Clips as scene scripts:

⟨

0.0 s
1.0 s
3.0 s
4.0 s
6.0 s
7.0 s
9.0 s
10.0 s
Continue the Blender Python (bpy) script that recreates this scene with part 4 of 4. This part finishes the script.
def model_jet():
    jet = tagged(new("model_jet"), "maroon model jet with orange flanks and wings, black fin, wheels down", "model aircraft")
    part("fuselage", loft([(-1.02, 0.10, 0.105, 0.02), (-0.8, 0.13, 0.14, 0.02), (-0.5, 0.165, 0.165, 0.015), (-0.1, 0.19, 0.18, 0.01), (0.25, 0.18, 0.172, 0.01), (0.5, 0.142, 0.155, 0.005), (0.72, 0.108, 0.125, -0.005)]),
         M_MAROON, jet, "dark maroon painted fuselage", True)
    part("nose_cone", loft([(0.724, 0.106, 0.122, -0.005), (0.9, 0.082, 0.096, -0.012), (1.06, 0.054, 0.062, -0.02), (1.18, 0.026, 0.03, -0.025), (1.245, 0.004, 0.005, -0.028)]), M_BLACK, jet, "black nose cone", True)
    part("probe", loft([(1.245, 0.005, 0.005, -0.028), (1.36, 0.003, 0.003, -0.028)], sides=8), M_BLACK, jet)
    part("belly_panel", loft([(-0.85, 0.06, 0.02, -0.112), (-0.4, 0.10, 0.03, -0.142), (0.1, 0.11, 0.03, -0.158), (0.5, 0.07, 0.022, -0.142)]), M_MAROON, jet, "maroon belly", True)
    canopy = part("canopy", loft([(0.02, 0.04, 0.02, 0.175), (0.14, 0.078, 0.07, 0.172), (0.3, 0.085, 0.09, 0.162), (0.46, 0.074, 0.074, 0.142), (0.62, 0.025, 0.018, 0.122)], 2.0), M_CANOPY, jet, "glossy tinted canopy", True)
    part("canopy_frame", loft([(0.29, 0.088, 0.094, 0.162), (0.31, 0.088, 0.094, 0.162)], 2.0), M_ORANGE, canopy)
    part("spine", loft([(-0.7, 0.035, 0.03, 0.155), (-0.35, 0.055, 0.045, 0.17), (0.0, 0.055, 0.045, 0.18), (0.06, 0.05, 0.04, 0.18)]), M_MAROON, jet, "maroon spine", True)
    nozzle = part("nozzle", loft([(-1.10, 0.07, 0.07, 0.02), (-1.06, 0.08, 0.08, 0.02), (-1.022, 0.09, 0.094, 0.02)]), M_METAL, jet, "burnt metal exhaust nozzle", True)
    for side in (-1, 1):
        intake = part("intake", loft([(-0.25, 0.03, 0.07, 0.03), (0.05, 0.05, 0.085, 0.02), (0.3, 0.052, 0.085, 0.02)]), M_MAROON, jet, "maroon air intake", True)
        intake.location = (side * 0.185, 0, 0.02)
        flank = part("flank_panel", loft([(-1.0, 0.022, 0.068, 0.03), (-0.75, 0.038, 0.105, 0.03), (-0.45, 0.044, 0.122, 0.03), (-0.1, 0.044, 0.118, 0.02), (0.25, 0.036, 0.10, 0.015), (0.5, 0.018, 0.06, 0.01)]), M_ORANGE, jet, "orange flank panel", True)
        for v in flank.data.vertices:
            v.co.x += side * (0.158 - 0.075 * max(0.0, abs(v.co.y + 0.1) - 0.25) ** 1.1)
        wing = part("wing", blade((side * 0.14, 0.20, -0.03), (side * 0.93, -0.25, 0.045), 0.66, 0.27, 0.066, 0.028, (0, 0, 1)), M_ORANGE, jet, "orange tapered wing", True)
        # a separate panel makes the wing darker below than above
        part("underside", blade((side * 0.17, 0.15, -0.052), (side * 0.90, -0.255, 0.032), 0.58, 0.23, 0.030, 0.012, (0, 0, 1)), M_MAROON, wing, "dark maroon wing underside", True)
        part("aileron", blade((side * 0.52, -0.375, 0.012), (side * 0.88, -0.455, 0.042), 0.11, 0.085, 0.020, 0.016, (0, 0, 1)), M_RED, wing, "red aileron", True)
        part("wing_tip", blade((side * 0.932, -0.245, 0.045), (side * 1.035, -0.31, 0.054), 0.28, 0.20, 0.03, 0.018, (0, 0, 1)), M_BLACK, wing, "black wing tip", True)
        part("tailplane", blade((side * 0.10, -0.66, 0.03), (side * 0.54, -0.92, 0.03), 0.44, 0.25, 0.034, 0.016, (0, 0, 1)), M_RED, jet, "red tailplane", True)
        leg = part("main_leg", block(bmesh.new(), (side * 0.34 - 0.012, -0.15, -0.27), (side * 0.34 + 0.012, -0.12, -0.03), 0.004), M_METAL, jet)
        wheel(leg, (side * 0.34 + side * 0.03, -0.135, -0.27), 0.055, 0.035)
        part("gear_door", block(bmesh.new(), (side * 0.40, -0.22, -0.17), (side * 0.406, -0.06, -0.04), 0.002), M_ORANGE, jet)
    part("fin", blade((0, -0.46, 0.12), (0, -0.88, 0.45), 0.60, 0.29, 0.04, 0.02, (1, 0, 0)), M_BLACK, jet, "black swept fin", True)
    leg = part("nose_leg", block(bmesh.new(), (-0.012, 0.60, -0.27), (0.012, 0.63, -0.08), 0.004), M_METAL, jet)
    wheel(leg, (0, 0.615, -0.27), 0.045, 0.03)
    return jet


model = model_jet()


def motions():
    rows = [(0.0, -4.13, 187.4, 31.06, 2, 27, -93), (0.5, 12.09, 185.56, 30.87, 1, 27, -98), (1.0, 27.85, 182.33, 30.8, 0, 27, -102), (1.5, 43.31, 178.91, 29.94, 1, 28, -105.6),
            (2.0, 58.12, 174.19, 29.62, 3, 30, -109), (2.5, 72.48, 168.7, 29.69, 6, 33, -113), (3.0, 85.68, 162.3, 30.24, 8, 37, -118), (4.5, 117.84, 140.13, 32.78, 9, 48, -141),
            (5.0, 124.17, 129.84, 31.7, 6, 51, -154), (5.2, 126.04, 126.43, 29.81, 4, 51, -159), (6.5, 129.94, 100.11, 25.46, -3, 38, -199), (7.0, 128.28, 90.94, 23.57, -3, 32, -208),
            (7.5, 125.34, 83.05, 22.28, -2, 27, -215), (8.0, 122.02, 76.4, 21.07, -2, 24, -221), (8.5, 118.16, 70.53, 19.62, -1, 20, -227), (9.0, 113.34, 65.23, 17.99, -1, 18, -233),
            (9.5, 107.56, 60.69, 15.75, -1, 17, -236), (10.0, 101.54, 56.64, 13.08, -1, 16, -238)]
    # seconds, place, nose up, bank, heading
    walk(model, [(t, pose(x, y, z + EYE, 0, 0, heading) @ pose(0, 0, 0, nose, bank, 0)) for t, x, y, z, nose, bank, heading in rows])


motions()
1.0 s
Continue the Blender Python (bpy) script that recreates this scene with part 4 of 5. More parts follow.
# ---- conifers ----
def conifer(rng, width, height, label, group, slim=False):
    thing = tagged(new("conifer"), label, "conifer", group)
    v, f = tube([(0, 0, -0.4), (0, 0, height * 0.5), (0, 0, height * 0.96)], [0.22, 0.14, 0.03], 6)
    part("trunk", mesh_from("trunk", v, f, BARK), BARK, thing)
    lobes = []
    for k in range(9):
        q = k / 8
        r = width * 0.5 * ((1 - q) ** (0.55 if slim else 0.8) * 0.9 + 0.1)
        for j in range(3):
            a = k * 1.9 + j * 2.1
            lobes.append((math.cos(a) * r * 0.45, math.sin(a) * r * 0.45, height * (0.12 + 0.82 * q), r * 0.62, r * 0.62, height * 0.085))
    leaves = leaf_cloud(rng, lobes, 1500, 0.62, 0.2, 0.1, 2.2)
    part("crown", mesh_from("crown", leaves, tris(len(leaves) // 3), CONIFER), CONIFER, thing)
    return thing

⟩

**Your goal**
Please reproduce every line of the material word for word.

**Exercise solution**
0.0 s
1.0 s
3.0 s
4.0 s
6.0 s
7.0 s
9.0 s
10.0 s
Continue the Blender Python (bpy) script that recreates this scene with part 4 of 4. This part finishes the script.
def model_jet():
    jet = tagged(new("model_jet"), "maroon model jet with orange flanks and wings, black fin, wheels down", "model aircraft")
    part("fuselage", loft([(-1.02, 0.10, 0.105, 0.02), (-0.8, 0.13, 0.14, 0.02), (-0.5, 0.165, 0.165, 0.015), (-0.1, 0.19, 0.18, 0.01), (0.25, 0.18, 0.172, 0.01), (0.5, 0.142, 0.155, 0.005), (0.72, 0.108, 0.125, -0.005)]),
         M_MAROON, jet, "dark maroon painted fuselage", True)
    part("nose_cone", loft([(0.724, 0.106, 0.122, -0.005), (0.9, 0.082, 0.096, -0.012), (1.06, 0.054, 0.062, -0.02), (1.18, 0.026, 0.03, -0.025), (1.245, 0.004, 0.005, -0.028)]), M_BLACK, jet, "black nose cone", True)
    part("probe", loft([(1.245, 0.005, 0.005, -0.028), (1.36, 0.003, 0.003, -0.028)], sides=8), M_BLACK, jet)
    part("belly_panel", loft([(-0.85, 0.06, 0.02, -0.112), (-0.4, 0.10, 0.03, -0.142), (0.1, 0.11, 0.03, -0.158), (0.5, 0.07, 0.022, -0.142)]), M_MAROON, jet, "maroon belly", True)
    canopy = part("canopy", loft([(0.02, 0.04, 0.02, 0.175), (0.14, 0.078, 0.07, 0.172), (0.3, 0.085, 0.09, 0.162), (0.46, 0.074, 0.074, 0.142), (0.62, 0.025, 0.018, 0.122)], 2.0), M_CANOPY, jet, "glossy tinted canopy", True)
    part("canopy_frame", loft([(0.29, 0.088, 0.094, 0.162), (0.31, 0.088, 0.094, 0.162)], 2.0), M_ORANGE, canopy)
    part("spine", loft([(-0.7, 0.035, 0.03, 0.155), (-0.35, 0.055, 0.045, 0.17), (0.0, 0.055, 0.045, 0.18), (0.06, 0.05, 0.04, 0.18)]), M_MAROON, jet, "maroon spine", True)
    nozzle = part("nozzle", loft([(-1.10, 0.07, 0.07, 0.02), (-1.06, 0.08, 0.08, 0.02), (-1.022, 0.09, 0.094, 0.02)]), M_METAL, jet, "burnt metal exhaust nozzle", True)
    for side in (-1, 1):
        intake = part("intake", loft([(-0.25, 0.03, 0.07, 0.03), (0.05, 0.05, 0.085, 0.02), (0.3, 0.052, 0.085, 0.02)]), M_MAROON, jet, "maroon air intake", True)
        intake.location = (side * 0.185, 0, 0.02)
        flank = part("flank_panel", loft([(-1.0, 0.022, 0.068, 0.03), (-0.75, 0.038, 0.105, 0.03), (-0.45, 0.044, 0.122, 0.03), (-0.1, 0.044, 0.118, 0.02), (0.25, 0.036, 0.10, 0.015), (0.5, 0.018, 0.06, 0.01)]), M_ORANGE, jet, "orange flank panel", True)
        for v in flank.data.vertices:
            v.co.x += side * (0.158 - 0.075 * max(0.0, abs(v.co.y + 0.1) - 0.25) ** 1.1)
        wing = part("wing", blade((side * 0.14, 0.20, -0.03), (side * 0.93, -0.25, 0.045), 0.66, 0.27, 0.066, 0.028, (0, 0, 1)), M_ORANGE, jet, "orange tapered wing", True)
        # a separate panel makes the wing darker below than above
        part("underside", blade((side * 0.17, 0.15, -0.052), (side * 0.90, -0.255, 0.032), 0.58, 0.23, 0.030, 0.012, (0, 0, 1)), M_MAROON, wing, "dark maroon wing underside", True)
        part("aileron", blade((side * 0.52, -0.375, 0.012), (side * 0.88, -0.455, 0.042), 0.11, 0.085, 0.020, 0.016, (0, 0, 1)), M_RED, wing, "red aileron", True)
        part("wing_tip", blade((side * 0.932, -0.245, 0.045), (side * 1.035, -0.31, 0.054), 0.28, 0.20, 0.03, 0.018, (0, 0, 1)), M_BLACK, wing, "black wing tip", True)
        part("tailplane", blade((side * 0.10, -0.66, 0.03), (side * 0.54, -0.92, 0.03), 0.44, 0.25, 0.034, 0.016, (0, 0, 1)), M_RED, jet, "red tailplane", True)
        leg = part("main_leg", block(bmesh.new(), (side * 0.34 - 0.012, -0.15, -0.27), (side * 0.34 + 0.012, -0.12, -0.03), 0.004), M_METAL, jet)
        wheel(leg, (side * 0.34 + side * 0.03, -0.135, -0.27), 0.055, 0.035)
        part("gear_door", block(bmesh.new(), (side * 0.40, -0.22, -0.17), (side * 0.406, -0.06, -0.04), 0.002), M_ORANGE, jet)
    part("fin", blade((0, -0.46, 0.12), (0, -0.88, 0.45), 0.60, 0.29, 0.04, 0.02, (1, 0, 0)), M_BLACK, jet, "black swept fin", True)
    leg = part("nose_leg", block(bmesh.new(), (-0.012, 0.60, -0.27), (0.012, 0.63, -0.08), 0.004), M_METAL, jet)
    wheel(leg, (0, 0.615, -0.27), 0.045, 0.03)
    return jet


model = model_jet()


def motions():
    rows = [(0.0, -4.13, 187.4, 31.06, 2, 27, -93), (0.5, 12.09, 185.56, 30.87, 1, 27, -98), (1.0, 27.85, 182.33, 30.8, 0, 27, -102), (1.5, 43.31, 178.91, 29.94, 1, 28, -105.6),
            (2.0, 58.12, 174.19, 29.62, 3, 30, -109), (2.5, 72.48, 168.7, 29.69, 6, 33, -113), (3.0, 85.68, 162.3, 30.24, 8, 37, -118), (4.5, 117.84, 140.13, 32.78, 9, 48, -141),
            (5.0, 124.17, 129.84, 31.7, 6, 51, -154), (5.2, 126.04, 126.43, 29.81, 4, 51, -159), (6.5, 129.94, 100.11, 25.46, -3, 38, -199), (7.0, 128.28, 90.94, 23.57, -3, 32, -208),
            (7.5, 125.34, 83.05, 22.28, -2, 27, -215), (8.0, 122.02, 76.4, 21.07, -2, 24, -221), (8.5, 118.16, 70.53, 19.62, -1, 20, -227), (9.0, 113.34, 65.23, 17.99, -1, 18, -233),
            (9.5, 107.56, 60.69, 15.75, -1, 17, -236), (10.0, 101.54, 56.64, 13.08, -1, 16, -238)]
    # seconds, place, nose up, bank, heading
    walk(model, [(t, pose(x, y, z + EYE, 0, 0, heading) @ pose(0, 0, 0, nose, bank, 0)) for t, x, y, z, nose, bank, heading in rows])


motions()
1.0 s
Continue the Blender Python (bpy) script that recreates this scene with part 4 of 5. More parts follow.
# ---- conifers ----
def conifer(rng, width, height, label, group, slim=False):
    thing = tagged(new("conifer"), label, "conifer", group)
    v, f = tube([(0, 0, -0.4), (0, 0, height * 0.5), (0, 0, height * 0.96)], [0.22, 0.14, 0.03], 6)
    part("trunk", mesh_from("trunk", v, f, BARK), BARK, thing)
    lobes = []
    for k in range(9):
        q = k / 8
        r = width * 0.5 * ((1 - q) ** (0.55 if slim else 0.8) * 0.9 + 0.1)
        for j in range(3):
            a = k * 1.9 + j * 2.1
            lobes.append((math.cos(a) * r * 0.45, math.sin(a) * r * 0.45, height * (0.12 + 0.82 * q), r * 0.62, r * 0.62, height * 0.085))
    leaves = leaf_cloud(rng, lobes, 1500, 0.62, 0.2, 0.1, 2.2)
    part("crown", mesh_from("crown", leaves, tris(len(leaves) // 3), CONIFER), CONIFER, thing)
    return thing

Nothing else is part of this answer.